Key Points
- Zomato’s board has approved a $1 billion share sale to institutional investors.
- This is Zomato’s first major fundraising since the 2021 IPO.
- Swiggy plans to raise $1.4 billion in its IPO next month.
- Zomato aims to lower foreign institutional investor ownership to under 50%.
- This change could help its subsidiary Blinkit move to an inventory-based model.
- Last quarter, Zomato reported a profit of $20.9 million on $570 million in revenue.
- The quick-commerce market in India is expected to surpass $6.5 billion in annual revenues.
Looma News
Zomato announced on Tuesday that its board has given the green light to raise $1 billion through a share sale to institutional investors. This is a significant move for the company, happening just weeks before Swiggy’s IPO.
Swiggy, which has backing from firms like Prosus Ventures and SoftBank, plans to raise about $1.4 billion in its IPO next month. Zomato’s decision to raise funds has surprised many, with some saying it puts pressure on competitors. Jefferies analysts noted this unexpected move, especially since Zomato already has $1.2 billion in cash reserves.
This strategy might help reduce foreign institutional investor ownership in Zomato to below 50%, shifting the company towards a mostly domestic focus. This change could let Blinkit, Zomato’s quick-commerce arm, adopt an inventory model in India. Right now, regulations restrict foreign-owned firms to marketplace operations, which limits their ability to own inventory sold in the country.

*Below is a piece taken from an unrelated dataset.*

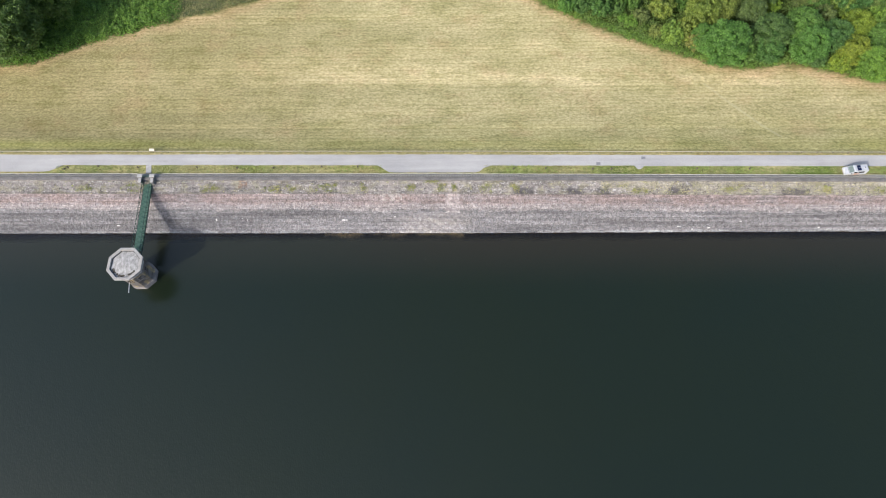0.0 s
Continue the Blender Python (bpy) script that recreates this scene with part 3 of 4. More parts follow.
def build_tower():
    ASHLAR = tower_stone()
    PLINTH = surface("plinth_stone", (0.120, 0.108, 0.104), (0.250, 0.232, 0.226), 0.7, fine=5, random=0.15, kind="World")
    COPE = surface("pale_coping", (0.27, 0.26, 0.24), (0.37, 0.355, 0.335), 1.2, fine=9)
    ROOF = surface("lichen_roof", (0.20, 0.195, 0.187), (0.44, 0.43, 0.41), 1.6, fine=7, stretch=(1.3, 0.9, 1))
    ROOFDIRT = surface("roof_gutter_dirt", (0.03, 0.026, 0.02), (0.08, 0.07, 0.055), 2.0, fine=8)
    tower = thing("valve_tower", pose(TX, TY, 0), "weathered octagonal grey stone valve tower standing in the water", "tower")
    part("core", octagon(bmesh.new(), [(2.10, -9.0), (2.10, 0.9), (2.06, 1.1), (2.06, 5.9)]), ASHLAR, tower)
    part("plinth", octagon(bmesh.new(), [(2.23, -0.6), (2.23, 1.05), (2.19, 1.15), (2.10, 1.35)], cap_top=False), ASHLAR, tower, "pale weathered stone plinth")
    part("string_course", octagon(bmesh.new(), [(2.1, 5.05), (2.28, 5.12), (2.28, 5.28), (2.1, 5.36)], cap_top=False), COPE, tower)
    # parapet: outer wall, coping ring and inner face
    part("parapet", octagon(bmesh.new(), [(2.12, 5.6), (2.55, 5.9), (2.55, 6.27), (2.30, 6.27), (2.30, 5.95)], cap_top=False), ASHLAR, tower)
    part("coping", octagon(bmesh.new(), [(2.62, 6.28), (2.76, 6.31), (2.76, 6.50), (2.70, 6.54), (2.32, 6.54), (2.28, 6.50), (2.28, 6.28)], cap_top=False), COPE, tower, "broad pale stone coping ring")
    part("roof_gutter", octagon(bmesh.new(), [(2.29, 6.0), (1.9, 6.02)]), ROOFDIRT, tower)
    bm = bmesh.new()
    octagon(bm, [(2.24, 6.18), (2.16, 6.26), (1.2, 6.36), (0.3, 6.40)])
    part("roof", bm, ROOF, tower, "pale flat roof blotched with lichen")
    rnd = random.Random(77)
    bm = bmesh.new()
    for k in range(26):
        a = math.radians(rnd.uniform(205, 325))
        rr = rnd.uniform(1.93, 2.08) * 0.98
        bmesh.ops.create_icosphere(bm, subdivisions=1, radius=rnd.uniform(0.09, 0.2), matrix=pose(math.cos(a) * rr, math.sin(a) * rr, 6.27, 0, 0, rnd.uniform(0, 90)) @ Matrix.Diagonal((1.5, 1.1, 0.35, 1)))
    tagged(part("moss", bm, ROOFDIRT, tower), "dark damp moss along the roof's edge", kind="stuff")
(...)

Jefferies analysts shared that vendors get about 2% of the gross order value, which helps with operational costs and investment returns. Switching to an inventory model would give Blinkit better control over stock and the ability to take calculated risks in expanding beyond just groceries.
Zomato co-founder and CEO Deepinder Goyal highlighted the need for more capital given the competitive environment and the larger scale of operations. He mentioned, “We believe that capital by itself does not give anyone the right to win, but we want to ensure that we are on a level playing field with our competitors.”
In the quarter ending September, Zomato reported a profit of $20.9 million on revenues of $570 million, marking a 70% year-on-year increase. They face tough competition from Swiggy, Zepto, and BigBasket. Currently, Zomato leads India’s quick-commerce market, which is projected to exceed $6.5 billion in annual revenues. Zepto is also in the process of raising funds, reportedly in talks to secure around $100 million from local investors.